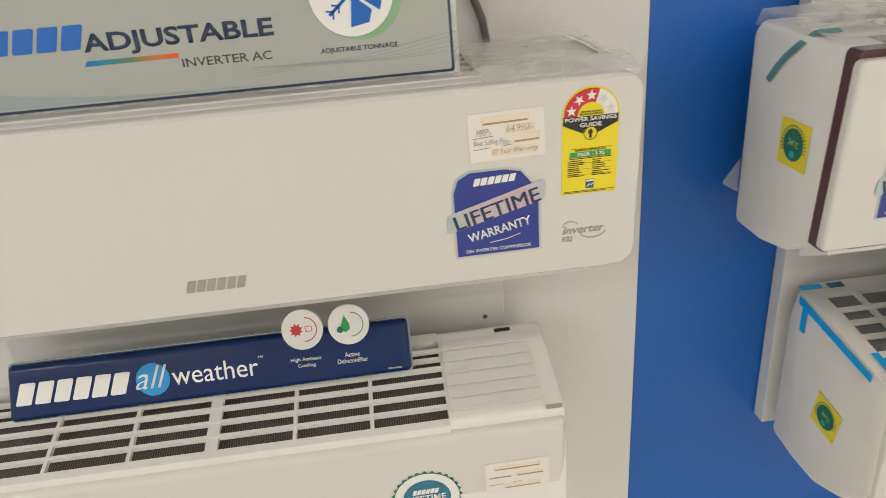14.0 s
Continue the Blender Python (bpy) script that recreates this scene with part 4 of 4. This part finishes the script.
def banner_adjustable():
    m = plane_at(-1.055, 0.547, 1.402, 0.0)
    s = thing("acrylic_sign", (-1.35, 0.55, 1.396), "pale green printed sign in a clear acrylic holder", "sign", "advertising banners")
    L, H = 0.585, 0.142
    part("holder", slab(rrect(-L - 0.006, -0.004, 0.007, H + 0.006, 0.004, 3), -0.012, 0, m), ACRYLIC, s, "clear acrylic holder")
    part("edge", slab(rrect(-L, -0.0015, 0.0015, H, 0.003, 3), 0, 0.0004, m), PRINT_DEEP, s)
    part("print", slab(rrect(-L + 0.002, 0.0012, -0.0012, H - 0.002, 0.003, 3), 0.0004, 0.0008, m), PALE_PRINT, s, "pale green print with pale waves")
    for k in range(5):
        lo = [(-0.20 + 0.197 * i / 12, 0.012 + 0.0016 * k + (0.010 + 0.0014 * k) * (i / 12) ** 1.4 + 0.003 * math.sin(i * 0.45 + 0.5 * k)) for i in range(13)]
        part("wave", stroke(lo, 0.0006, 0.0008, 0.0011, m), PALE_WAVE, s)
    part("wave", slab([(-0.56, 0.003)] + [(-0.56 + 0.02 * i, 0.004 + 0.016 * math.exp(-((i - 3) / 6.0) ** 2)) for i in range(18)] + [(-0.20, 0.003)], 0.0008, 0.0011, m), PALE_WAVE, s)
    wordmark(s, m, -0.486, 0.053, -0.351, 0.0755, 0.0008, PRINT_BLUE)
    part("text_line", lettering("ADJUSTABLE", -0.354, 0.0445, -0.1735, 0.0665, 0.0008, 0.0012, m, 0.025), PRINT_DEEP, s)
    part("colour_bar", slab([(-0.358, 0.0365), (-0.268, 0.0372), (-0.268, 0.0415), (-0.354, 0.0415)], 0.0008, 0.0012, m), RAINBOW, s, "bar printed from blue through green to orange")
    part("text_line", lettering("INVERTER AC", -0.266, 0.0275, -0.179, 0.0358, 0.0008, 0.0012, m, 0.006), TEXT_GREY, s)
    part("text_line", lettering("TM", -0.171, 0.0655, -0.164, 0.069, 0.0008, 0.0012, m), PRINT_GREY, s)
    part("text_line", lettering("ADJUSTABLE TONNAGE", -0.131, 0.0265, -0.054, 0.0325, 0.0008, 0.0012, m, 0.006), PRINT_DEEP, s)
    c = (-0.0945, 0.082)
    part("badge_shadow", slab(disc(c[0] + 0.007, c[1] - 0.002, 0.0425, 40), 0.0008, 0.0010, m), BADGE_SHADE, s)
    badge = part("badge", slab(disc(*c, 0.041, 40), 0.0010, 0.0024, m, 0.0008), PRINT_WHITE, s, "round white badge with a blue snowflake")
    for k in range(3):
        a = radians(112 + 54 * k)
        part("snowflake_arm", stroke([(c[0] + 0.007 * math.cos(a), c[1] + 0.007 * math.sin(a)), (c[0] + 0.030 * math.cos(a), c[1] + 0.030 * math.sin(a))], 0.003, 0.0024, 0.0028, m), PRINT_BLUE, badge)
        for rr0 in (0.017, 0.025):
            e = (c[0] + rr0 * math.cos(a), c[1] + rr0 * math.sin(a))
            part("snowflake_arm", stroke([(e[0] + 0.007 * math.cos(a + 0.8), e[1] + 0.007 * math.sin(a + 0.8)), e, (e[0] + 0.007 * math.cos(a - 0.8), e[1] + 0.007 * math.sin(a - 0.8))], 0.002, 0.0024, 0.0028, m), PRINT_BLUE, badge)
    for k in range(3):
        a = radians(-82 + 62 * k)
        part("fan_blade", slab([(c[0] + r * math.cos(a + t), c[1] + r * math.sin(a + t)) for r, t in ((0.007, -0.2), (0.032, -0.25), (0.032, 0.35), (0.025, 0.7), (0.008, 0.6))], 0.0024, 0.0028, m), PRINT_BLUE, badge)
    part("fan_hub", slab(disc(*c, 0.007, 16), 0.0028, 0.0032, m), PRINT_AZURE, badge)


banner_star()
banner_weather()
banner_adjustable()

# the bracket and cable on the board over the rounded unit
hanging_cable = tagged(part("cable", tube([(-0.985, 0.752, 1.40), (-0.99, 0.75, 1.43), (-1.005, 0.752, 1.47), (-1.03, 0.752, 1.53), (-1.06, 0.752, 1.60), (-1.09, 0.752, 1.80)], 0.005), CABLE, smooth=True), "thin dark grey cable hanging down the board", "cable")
━━━━━━━━
### [EXERCISE BRIEF]
Repeat the material above in full and exactly, apart from the pictures.

### [FINAL RESULT]
14.0 s
Continue the Blender Python (bpy) script that recreates this scene with part 4 of 4. This part finishes the script.
def banner_adjustable():
    m = plane_at(-1.055, 0.547, 1.402, 0.0)
    s = thing("acrylic_sign", (-1.35, 0.55, 1.396), "pale green printed sign in a clear acrylic holder", "sign", "advertising banners")
    L, H = 0.585, 0.142
    part("holder", slab(rrect(-L - 0.006, -0.004, 0.007, H + 0.006, 0.004, 3), -0.012, 0, m), ACRYLIC, s, "clear acrylic holder")
    part("edge", slab(rrect(-L, -0.0015, 0.0015, H, 0.003, 3), 0, 0.0004, m), PRINT_DEEP, s)
    part("print", slab(rrect(-L + 0.002, 0.0012, -0.0012, H - 0.002, 0.003, 3), 0.0004, 0.0008, m), PALE_PRINT, s, "pale green print with pale waves")
    for k in range(5):
        lo = [(-0.20 + 0.197 * i / 12, 0.012 + 0.0016 * k + (0.010 + 0.0014 * k) * (i / 12) ** 1.4 + 0.003 * math.sin(i * 0.45 + 0.5 * k)) for i in range(13)]
        part("wave", stroke(lo, 0.0006, 0.0008, 0.0011, m), PALE_WAVE, s)
    part("wave", slab([(-0.56, 0.003)] + [(-0.56 + 0.02 * i, 0.004 + 0.016 * math.exp(-((i - 3) / 6.0) ** 2)) for i in range(18)] + [(-0.20, 0.003)], 0.0008, 0.0011, m), PALE_WAVE, s)
    wordmark(s, m, -0.486, 0.053, -0.351, 0.0755, 0.0008, PRINT_BLUE)
    part("text_line", lettering("ADJUSTABLE", -0.354, 0.0445, -0.1735, 0.0665, 0.0008, 0.0012, m, 0.025), PRINT_DEEP, s)
    part("colour_bar", slab([(-0.358, 0.0365), (-0.268, 0.0372), (-0.268, 0.0415), (-0.354, 0.0415)], 0.0008, 0.0012, m), RAINBOW, s, "bar printed from blue through green to orange")
    part("text_line", lettering("INVERTER AC", -0.266, 0.0275, -0.179, 0.0358, 0.0008, 0.0012, m, 0.006), TEXT_GREY, s)
    part("text_line", lettering("TM", -0.171, 0.0655, -0.164, 0.069, 0.0008, 0.0012, m), PRINT_GREY, s)
    part("text_line", lettering("ADJUSTABLE TONNAGE", -0.131, 0.0265, -0.054, 0.0325, 0.0008, 0.0012, m, 0.006), PRINT_DEEP, s)
    c = (-0.0945, 0.082)
    part("badge_shadow", slab(disc(c[0] + 0.007, c[1] - 0.002, 0.0425, 40), 0.0008, 0.0010, m), BADGE_SHADE, s)
    badge = part("badge", slab(disc(*c, 0.041, 40), 0.0010, 0.0024, m, 0.0008), PRINT_WHITE, s, "round white badge with a blue snowflake")
    for k in range(3):
        a = radians(112 + 54 * k)
        part("snowflake_arm", stroke([(c[0] + 0.007 * math.cos(a), c[1] + 0.007 * math.sin(a)), (c[0] + 0.030 * math.cos(a), c[1] + 0.030 * math.sin(a))], 0.003, 0.0024, 0.0028, m), PRINT_BLUE, badge)
        for rr0 in (0.017, 0.025):
            e = (c[0] + rr0 * math.cos(a), c[1] + rr0 * math.sin(a))
            part("snowflake_arm", stroke([(e[0] + 0.007 * math.cos(a + 0.8), e[1] + 0.007 * math.sin(a + 0.8)), e, (e[0] + 0.007 * math.cos(a - 0.8), e[1] + 0.007 * math.sin(a - 0.8))], 0.002, 0.0024, 0.0028, m), PRINT_BLUE, badge)
    for k in range(3):
        a = radians(-82 + 62 * k)
        part("fan_blade", slab([(c[0] + r * math.cos(a + t), c[1] + r * math.sin(a + t)) for r, t in ((0.007, -0.2), (0.032, -0.25), (0.032, 0.35), (0.025, 0.7), (0.008, 0.6))], 0.0024, 0.0028, m), PRINT_BLUE, badge)
    part("fan_hub", slab(disc(*c, 0.007, 16), 0.0028, 0.0032, m), PRINT_AZURE, badge)


banner_star()
banner_weather()
banner_adjustable()

# the bracket and cable on the board over the rounded unit
hanging_cable = tagged(part("cable", tube([(-0.985, 0.752, 1.40), (-0.99, 0.75, 1.43), (-1.005, 0.752, 1.47), (-1.03, 0.752, 1.53), (-1.06, 0.752, 1.60), (-1.09, 0.752, 1.80)], 0.005), CABLE, smooth=True), "thin dark grey cable hanging down the board", "cable")